Post-hoc testing of ANOVAs

Multiple comparison procedures are commonly used in an analysis of
variance after obtaining a significant omnibus test result, like the
ANOVA F-test. The significant ANOVA result suggests rejecting the
global null hypothesis H0 that the means are the same across the
groups being compared. Multiple comparison procedures are then used to
determine which means differ. In a one-way ANOVA involving K group
means, there are K(K − 1)/2 pairwise comparisons.

A number of methods have been proposed for this problem, some of which
are:

Single-step procedures

  • Tukey–Kramer method (Tukey's HSD) (1951)
  • Scheffe method (1953)

Multi-step procedures based on Studentized range statistic

  • Duncan's new multiple range test (1955)
  • The Nemenyi test is similar to Tukey's range test in ANOVA.

  • The Bonferroni–Dunn test allows comparisons, controlling the familywise error rate.[vague]

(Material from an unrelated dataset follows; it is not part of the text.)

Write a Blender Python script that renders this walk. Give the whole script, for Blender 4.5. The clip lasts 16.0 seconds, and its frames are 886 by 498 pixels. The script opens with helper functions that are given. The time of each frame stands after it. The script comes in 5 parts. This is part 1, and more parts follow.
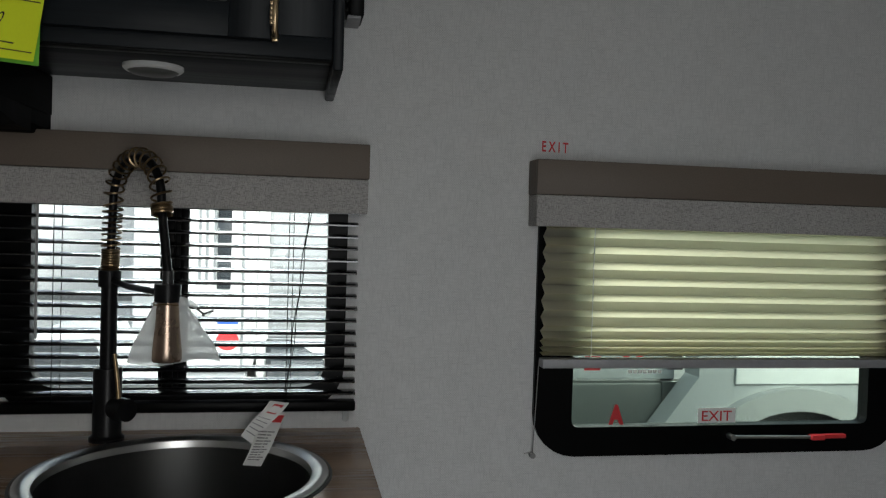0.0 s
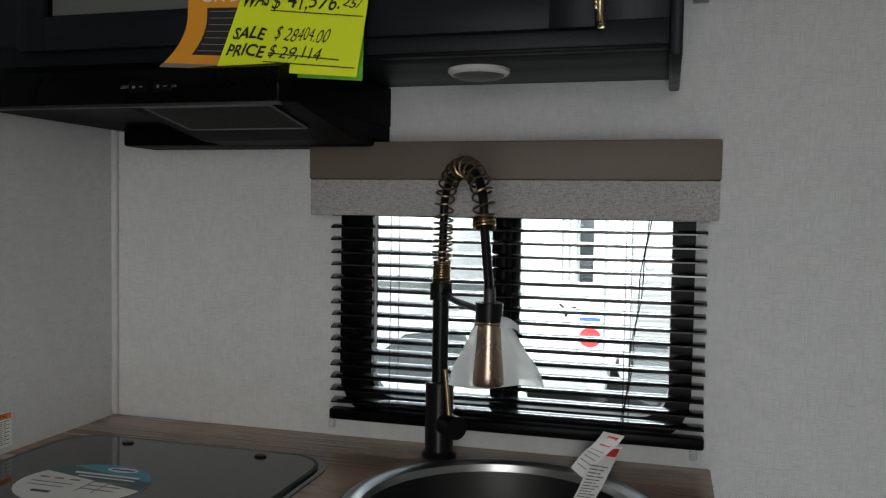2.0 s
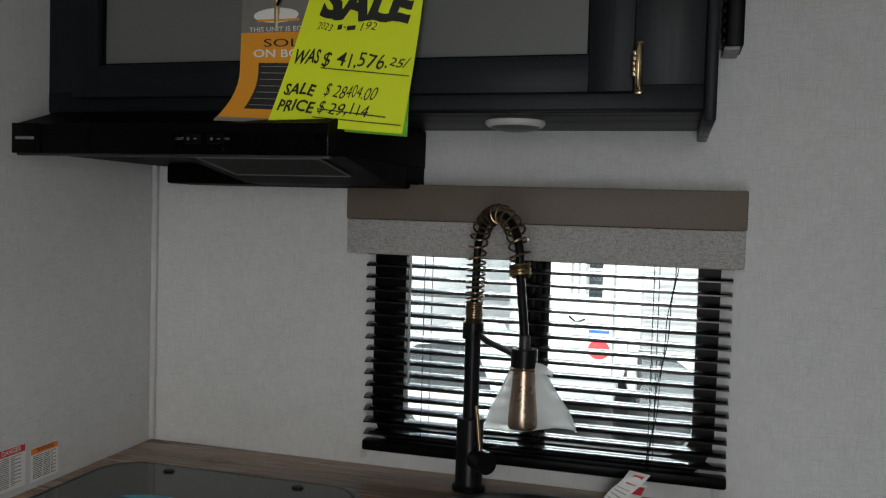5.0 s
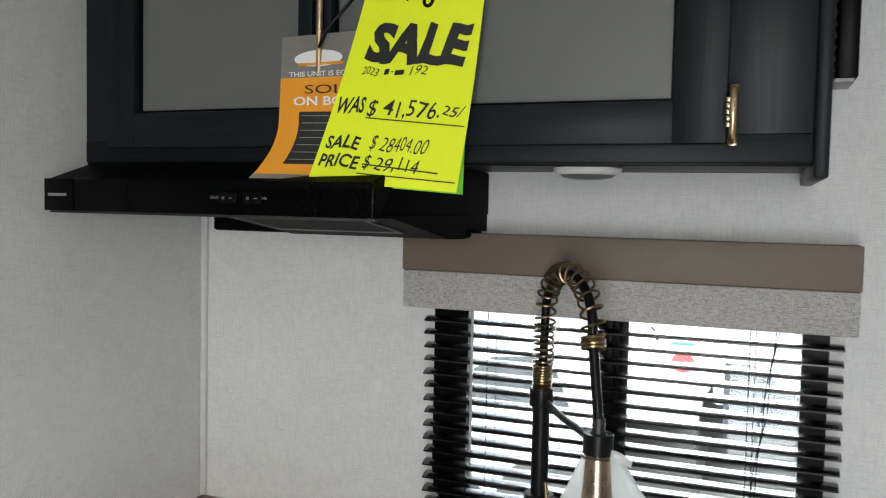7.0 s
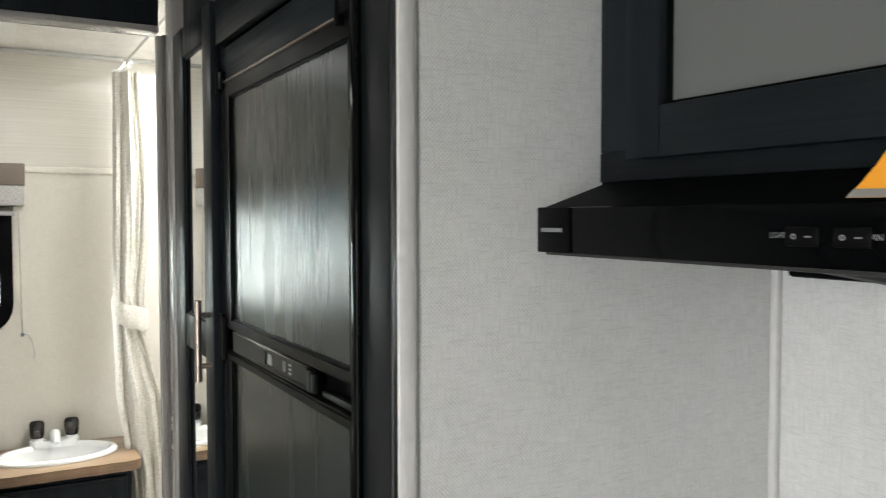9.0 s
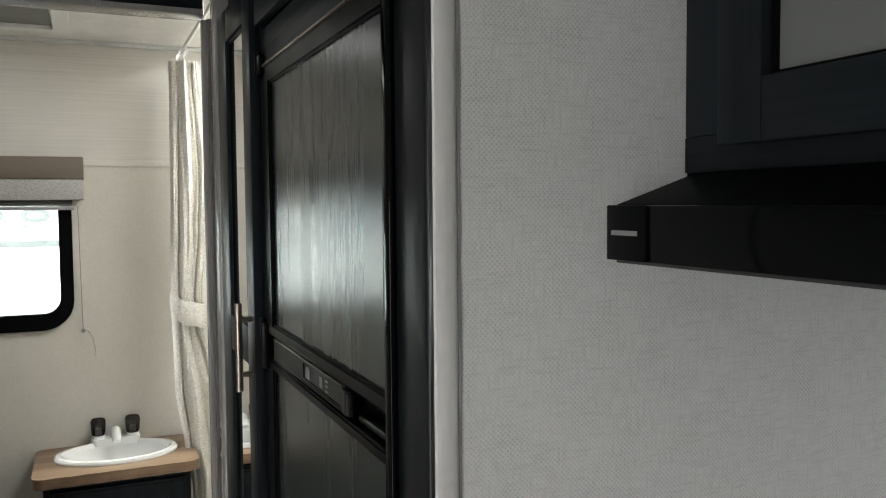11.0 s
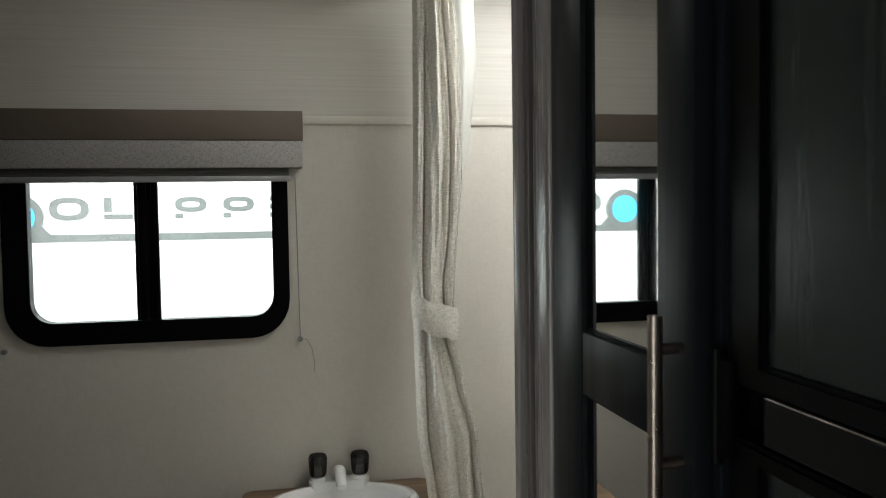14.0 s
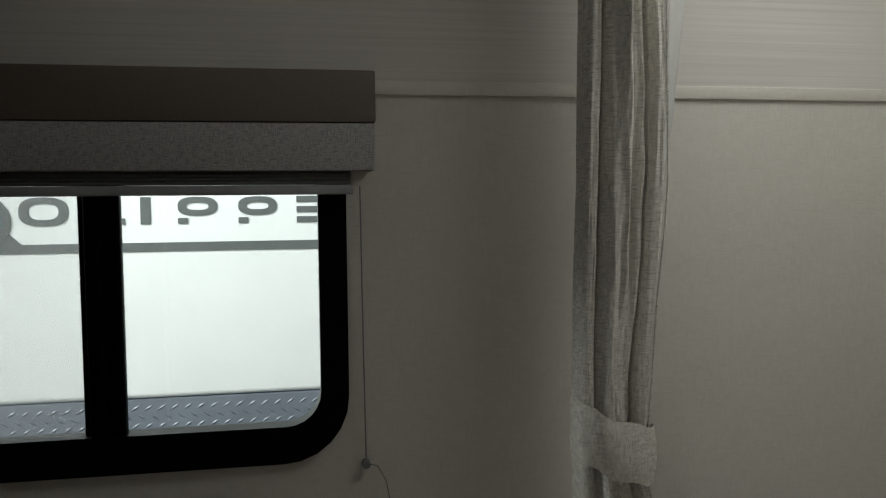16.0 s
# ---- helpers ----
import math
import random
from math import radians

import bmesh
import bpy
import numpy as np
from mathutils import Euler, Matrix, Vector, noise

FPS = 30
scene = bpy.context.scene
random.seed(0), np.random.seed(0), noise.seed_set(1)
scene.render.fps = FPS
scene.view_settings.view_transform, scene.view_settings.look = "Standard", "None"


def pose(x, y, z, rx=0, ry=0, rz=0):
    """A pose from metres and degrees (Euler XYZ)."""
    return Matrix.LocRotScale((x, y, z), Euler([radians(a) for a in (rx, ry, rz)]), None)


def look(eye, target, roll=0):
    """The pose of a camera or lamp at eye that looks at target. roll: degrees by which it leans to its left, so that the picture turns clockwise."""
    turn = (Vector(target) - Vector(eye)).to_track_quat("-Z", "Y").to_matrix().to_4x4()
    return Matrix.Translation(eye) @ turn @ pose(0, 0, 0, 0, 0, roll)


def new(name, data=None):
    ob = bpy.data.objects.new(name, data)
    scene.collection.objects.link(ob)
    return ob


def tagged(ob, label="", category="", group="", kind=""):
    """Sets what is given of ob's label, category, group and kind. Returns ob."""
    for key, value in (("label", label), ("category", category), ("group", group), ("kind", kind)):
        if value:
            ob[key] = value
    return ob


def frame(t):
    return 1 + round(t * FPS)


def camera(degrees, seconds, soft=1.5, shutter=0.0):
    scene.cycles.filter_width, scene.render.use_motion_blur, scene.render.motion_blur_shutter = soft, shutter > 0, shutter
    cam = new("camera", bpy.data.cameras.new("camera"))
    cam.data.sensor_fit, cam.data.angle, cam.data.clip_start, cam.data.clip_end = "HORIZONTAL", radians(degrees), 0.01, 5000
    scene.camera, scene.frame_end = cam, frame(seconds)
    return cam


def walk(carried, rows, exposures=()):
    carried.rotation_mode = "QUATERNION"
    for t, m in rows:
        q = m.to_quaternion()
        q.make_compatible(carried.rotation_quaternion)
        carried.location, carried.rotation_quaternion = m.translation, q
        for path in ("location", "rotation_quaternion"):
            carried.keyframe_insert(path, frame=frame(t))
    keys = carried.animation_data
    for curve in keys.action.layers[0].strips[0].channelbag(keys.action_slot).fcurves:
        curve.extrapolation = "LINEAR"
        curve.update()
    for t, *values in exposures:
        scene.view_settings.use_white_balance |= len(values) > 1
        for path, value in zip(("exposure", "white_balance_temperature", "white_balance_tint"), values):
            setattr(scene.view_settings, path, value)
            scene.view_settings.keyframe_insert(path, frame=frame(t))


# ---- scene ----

  • Student Newman-Keuls post-hoc analysis
  • Dunnett's test (1955) for comparison of number of treatments to a single control group.

I was wondering what "single-step" and "multi-step" mean here?

Are they both for pairwise comparisons for every two groups, right?

Thanks and regards!

Best Answer

Single-step and step-wise relate to the view of the procedures as dynamic.

A single-step procedure implies there is no dynamics: without looking at the data, the procedure offers some rejection threshold.

A step-wise procedure implies there is dynamics: rejection boundaries are data driven and are updated along the sequence of p-values/test statistics in the data.

In reality, there is no real dynamics, as even the step-wise procedures take all test statistics, and returns a rejection boundary. The name stems mainly from the motivation to the procedure.